Give me five words for the decade? Um, like, OK, I guess. It was about not really being too enthusiastic about anything. The second anything gained popularity, it was dead to us. Reservoir Dogs, good. Pulp Fiction, bad. Nirvana's first album, good. Second album, bad. “I liked them before they sold out” was what people said. [She grins.] I approach everything with a lot of cynicism.
Even your daughter? Her personally, no. The vicissitudes of early childhood, yes.
What’s your generation’s reputation? I think Baby Boomers thought we were slackers and didn’t do anything. They were disappointed in our lack of ambition.
Is that valid? No. I think ambition is highly overrated. Millennials, though, are driven—often toward success for its own sake. I just got an ad for “sudden coffee. We have taken brewed coffee’s essence…” Congratulations. You have just invented instant coffee! “It’s like Uber but it’s bigger and a lot of people take it”—that’s a f—king bus! They’re so ahistorical, they just tried to get $2 billion of venture capital to reinvent a vending machine. They grew up learning to drill for tests. It’s an inherently uncurious generation.

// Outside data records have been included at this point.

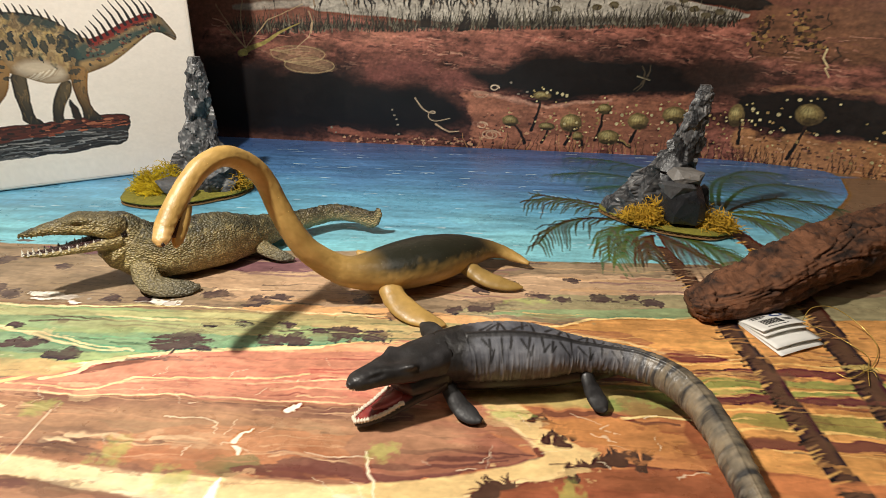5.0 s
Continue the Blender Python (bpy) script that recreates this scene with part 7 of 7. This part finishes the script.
def moss_mesh(spots, seed):
    """Foam moss: a thicket of short bent strands over small heaps. spots: x, y, base, radius, height, strands."""
    dice = random.Random(seed)
    verts, faces = [], []
    for x, y, z, r, h, count in spots:
        for _ in range(count):
            a, q = dice.uniform(0, 6.283), math.sqrt(dice.random())
            lift = h * (1 - q * q * 0.8)
            at = Vector((x + r * q * math.cos(a), y + r * 0.8 * q * math.sin(a), z + lift * dice.uniform(0.1, 1.0)))
            way = Vector((dice.uniform(-1, 1), dice.uniform(-1, 1), dice.uniform(-0.3, 0.9))).normalized()
            thick = dice.uniform(0.028, 0.055)
            long = dice.uniform(0.14, 0.3)
            base = len(verts)
            for k in range(4):
                c = at + way * (long * k)
                way = (way + Vector((dice.uniform(-0.6, 0.6), dice.uniform(-0.6, 0.6), dice.uniform(-0.5, 0.4)))).normalized()
                side = way.orthogonal().normalized()
                other = way.cross(side)
                t = thick * (1 - 0.18 * k)
                for j in range(3):
                    p = (c + side * (t * math.cos(j * 2.094)) + other * (t * math.sin(j * 2.094)))
                    verts.append((p.x * CM, p.y * CM, max(p.z, z + 0.01) * CM))
            for k in range(3):
                for j in range(3):
                    faces.append((base + 3 * k + j, base + 3 * k + (j + 1) % 3, base + 3 * k + 3 + (j + 1) % 3, base + 3 * k + 3 + j))
            faces.append((base, base + 2, base + 1))
            faces.append((base + 9, base + 10, base + 11))
    data = bpy.data.meshes.new("moss")
    data.from_pydata(verts, [], faces)
    return data


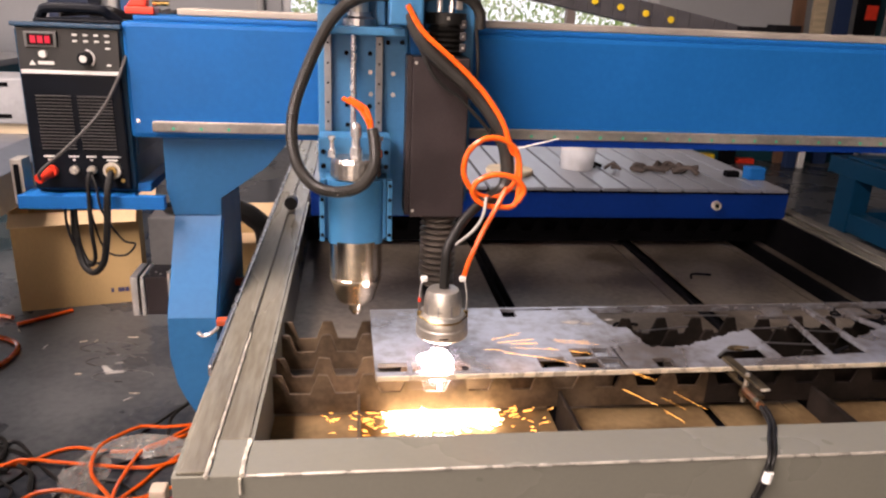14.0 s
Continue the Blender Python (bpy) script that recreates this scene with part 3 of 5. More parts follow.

Does it seem like we hear more about Millennials than we ever heard about GenXers? Probably because their generation is bigger, and it’s had way more of an economic impact. When the whole raison d’etre of your generation is to be unambitious, and the culture of your pop culture is to be unpopular, the impetus to market to you is diminished.
You have strong feelings about those young ’uns. The teens are going to save the world. but the 20somethings baffle me. It’s a return to the Reagan ethos except that they’re addicted to Instagram not coke. It makes sense, because they all grew up with George W. and the teens grew up with Barack. They have this incredible mixture of earnestness and cynicism.
How do you temper your own cynicism? To quote one of my favorite bands, ’90s mainstay Blur, “I’m a professional cynic, but my heart’s not in it.” It’s a line to walk. You can’t be successfully cynical without first interacting earnestly with the material of your cynicism. You have to earn your cynicism.